## REQUIRED WORK:
Omit the pictures and print exactly the lines of the listing below, starting at the first and ending at the line containing "scene.render.fps = FPS".

## DATA LINES:
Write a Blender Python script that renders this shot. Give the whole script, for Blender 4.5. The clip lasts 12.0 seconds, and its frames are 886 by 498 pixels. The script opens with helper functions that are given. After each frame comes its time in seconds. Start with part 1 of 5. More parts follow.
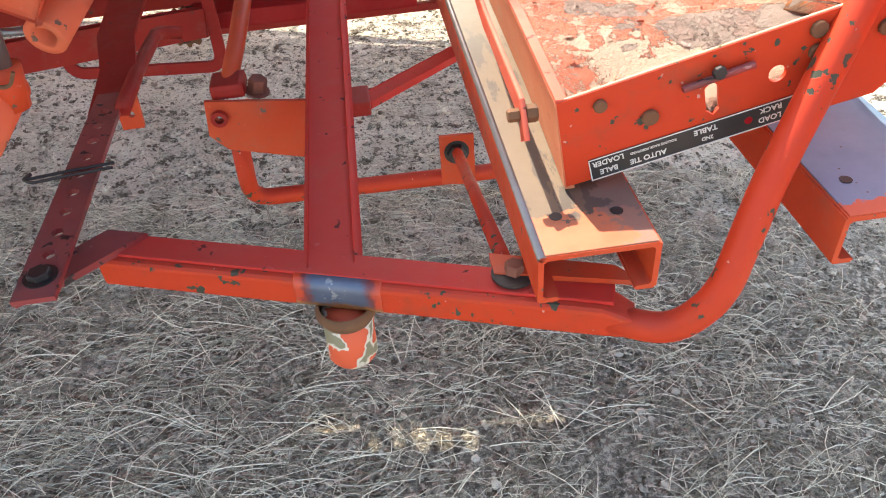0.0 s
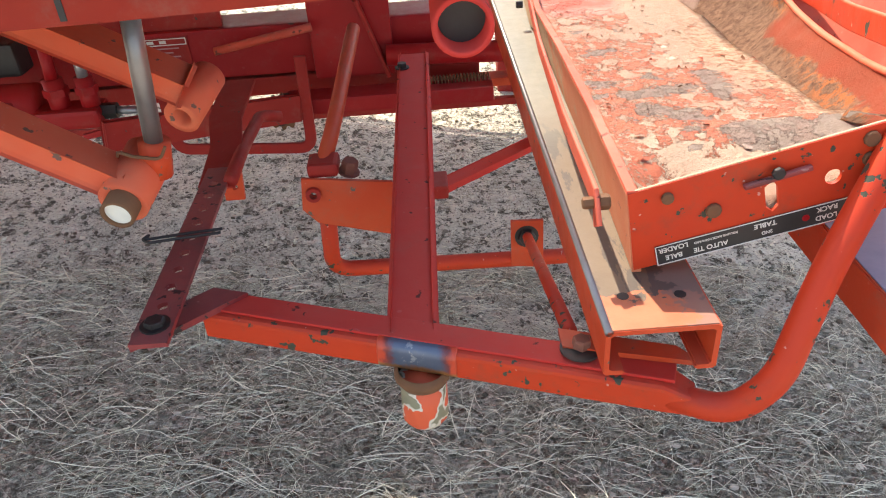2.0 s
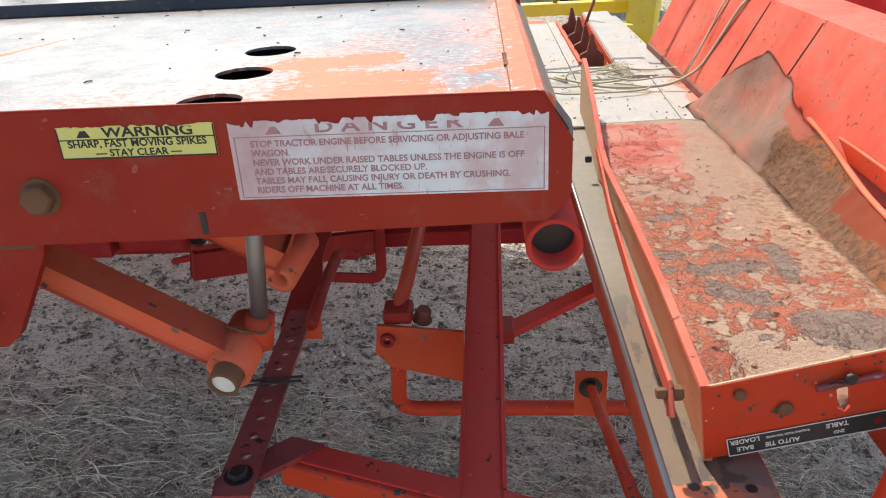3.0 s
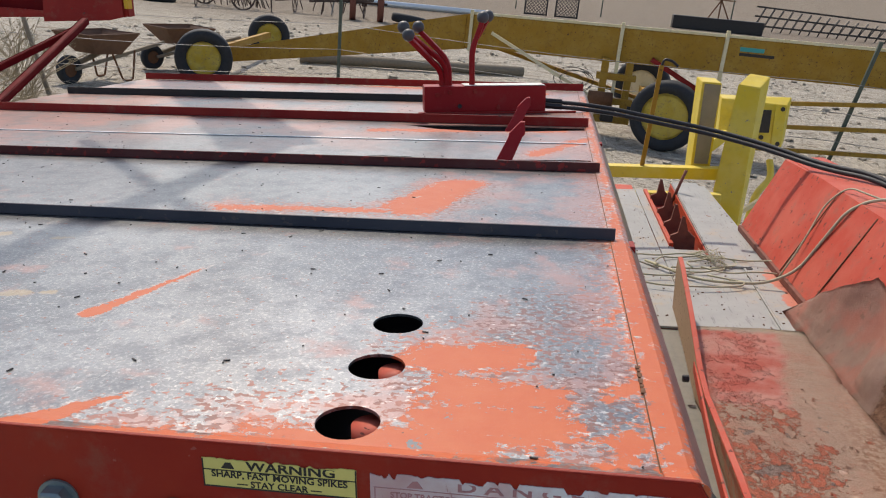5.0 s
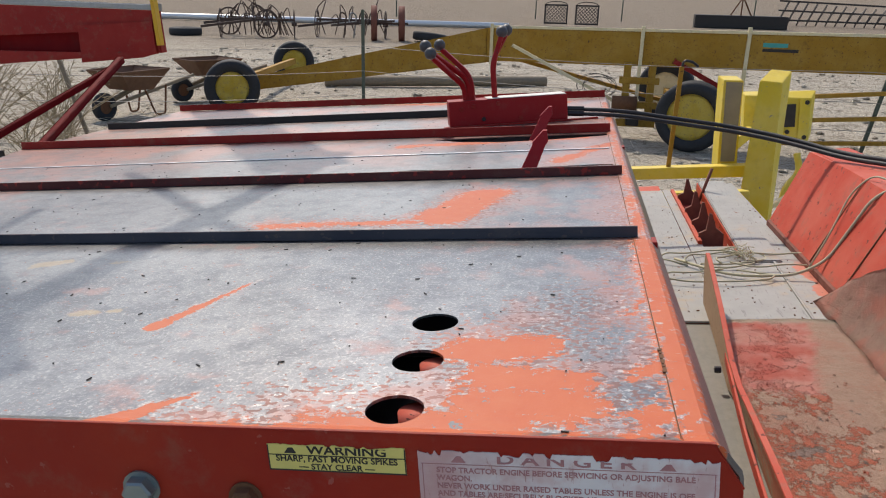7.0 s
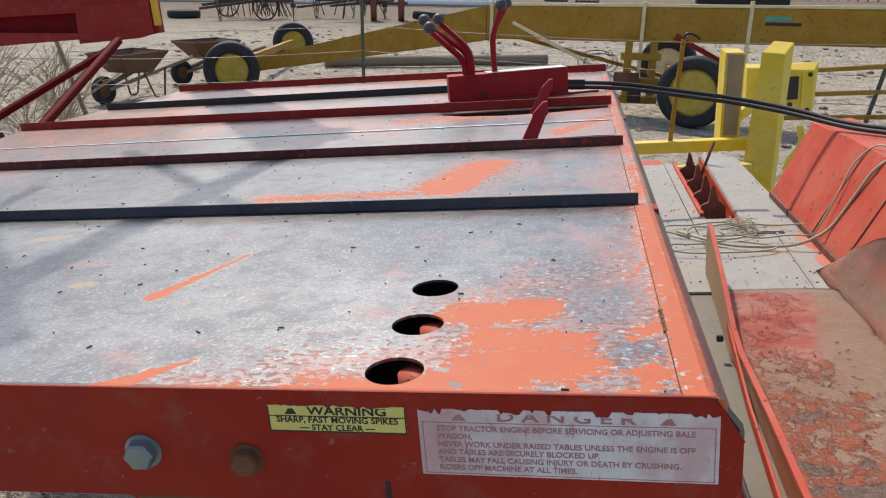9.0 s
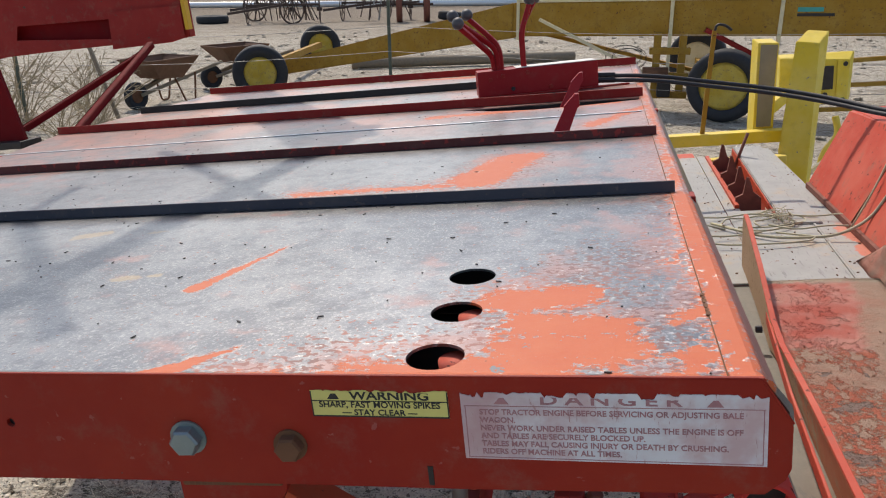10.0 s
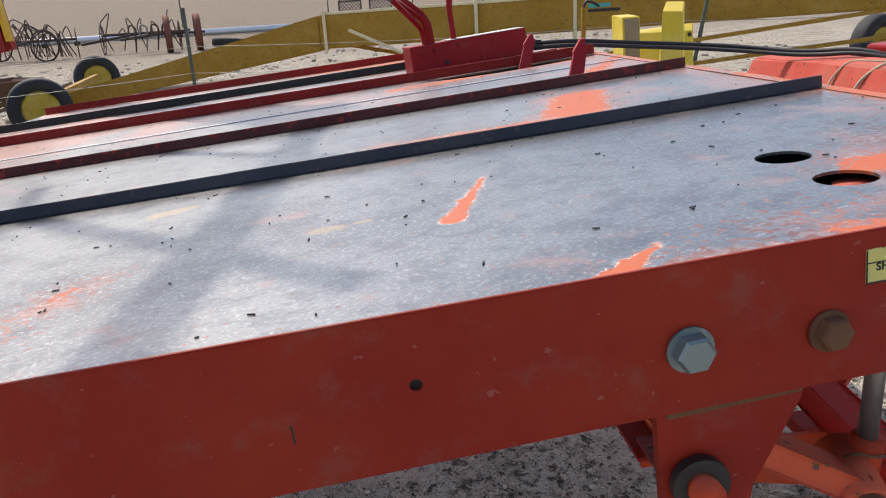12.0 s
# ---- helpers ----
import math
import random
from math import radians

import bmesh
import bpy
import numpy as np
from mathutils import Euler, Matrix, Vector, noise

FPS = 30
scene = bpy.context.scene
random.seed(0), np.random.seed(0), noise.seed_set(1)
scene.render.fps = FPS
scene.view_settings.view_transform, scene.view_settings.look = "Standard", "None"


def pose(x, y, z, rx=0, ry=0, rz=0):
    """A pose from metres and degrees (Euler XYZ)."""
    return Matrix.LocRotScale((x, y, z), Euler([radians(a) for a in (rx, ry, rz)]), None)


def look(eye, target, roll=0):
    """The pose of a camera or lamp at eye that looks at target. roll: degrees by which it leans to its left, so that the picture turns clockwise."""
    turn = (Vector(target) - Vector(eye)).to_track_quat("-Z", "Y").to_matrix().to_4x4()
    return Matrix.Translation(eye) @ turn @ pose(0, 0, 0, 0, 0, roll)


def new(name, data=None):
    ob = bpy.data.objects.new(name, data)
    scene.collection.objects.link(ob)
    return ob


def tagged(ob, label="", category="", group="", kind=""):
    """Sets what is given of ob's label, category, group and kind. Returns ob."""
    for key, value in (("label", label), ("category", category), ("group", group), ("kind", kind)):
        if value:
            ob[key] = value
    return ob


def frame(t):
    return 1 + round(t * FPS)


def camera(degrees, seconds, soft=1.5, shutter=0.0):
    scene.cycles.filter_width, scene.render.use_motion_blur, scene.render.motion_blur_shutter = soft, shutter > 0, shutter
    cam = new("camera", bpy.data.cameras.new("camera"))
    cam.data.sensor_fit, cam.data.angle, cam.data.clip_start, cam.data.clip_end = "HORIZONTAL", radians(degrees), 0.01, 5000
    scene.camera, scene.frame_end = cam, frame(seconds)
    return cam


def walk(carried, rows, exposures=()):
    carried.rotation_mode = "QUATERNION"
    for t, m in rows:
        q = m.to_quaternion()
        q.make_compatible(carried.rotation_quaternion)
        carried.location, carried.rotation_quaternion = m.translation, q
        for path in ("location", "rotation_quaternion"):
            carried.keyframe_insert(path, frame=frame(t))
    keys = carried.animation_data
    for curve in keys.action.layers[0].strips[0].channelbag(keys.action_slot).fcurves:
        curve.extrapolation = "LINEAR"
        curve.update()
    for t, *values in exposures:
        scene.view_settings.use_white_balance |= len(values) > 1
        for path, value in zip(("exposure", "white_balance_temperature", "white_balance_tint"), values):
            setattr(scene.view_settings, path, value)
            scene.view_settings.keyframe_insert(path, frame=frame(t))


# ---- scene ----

## ANSWER:
Write a Blender Python script that renders this shot. Give the whole script, for Blender 4.5. The clip lasts 12.0 seconds, and its frames are 886 by 498 pixels. The script opens with helper functions that are given. After each frame comes its time in seconds. Start with part 1 of 5. More parts follow.
0.0 s
2.0 s
3.0 s
5.0 s
7.0 s
9.0 s
10.0 s
12.0 s
# ---- helpers ----
import math
import random
from math import radians

import bmesh
import bpy
import numpy as np
from mathutils import Euler, Matrix, Vector, noise

FPS = 30
scene = bpy.context.scene
random.seed(0), np.random.seed(0), noise.seed_set(1)
scene.render.fps = FPS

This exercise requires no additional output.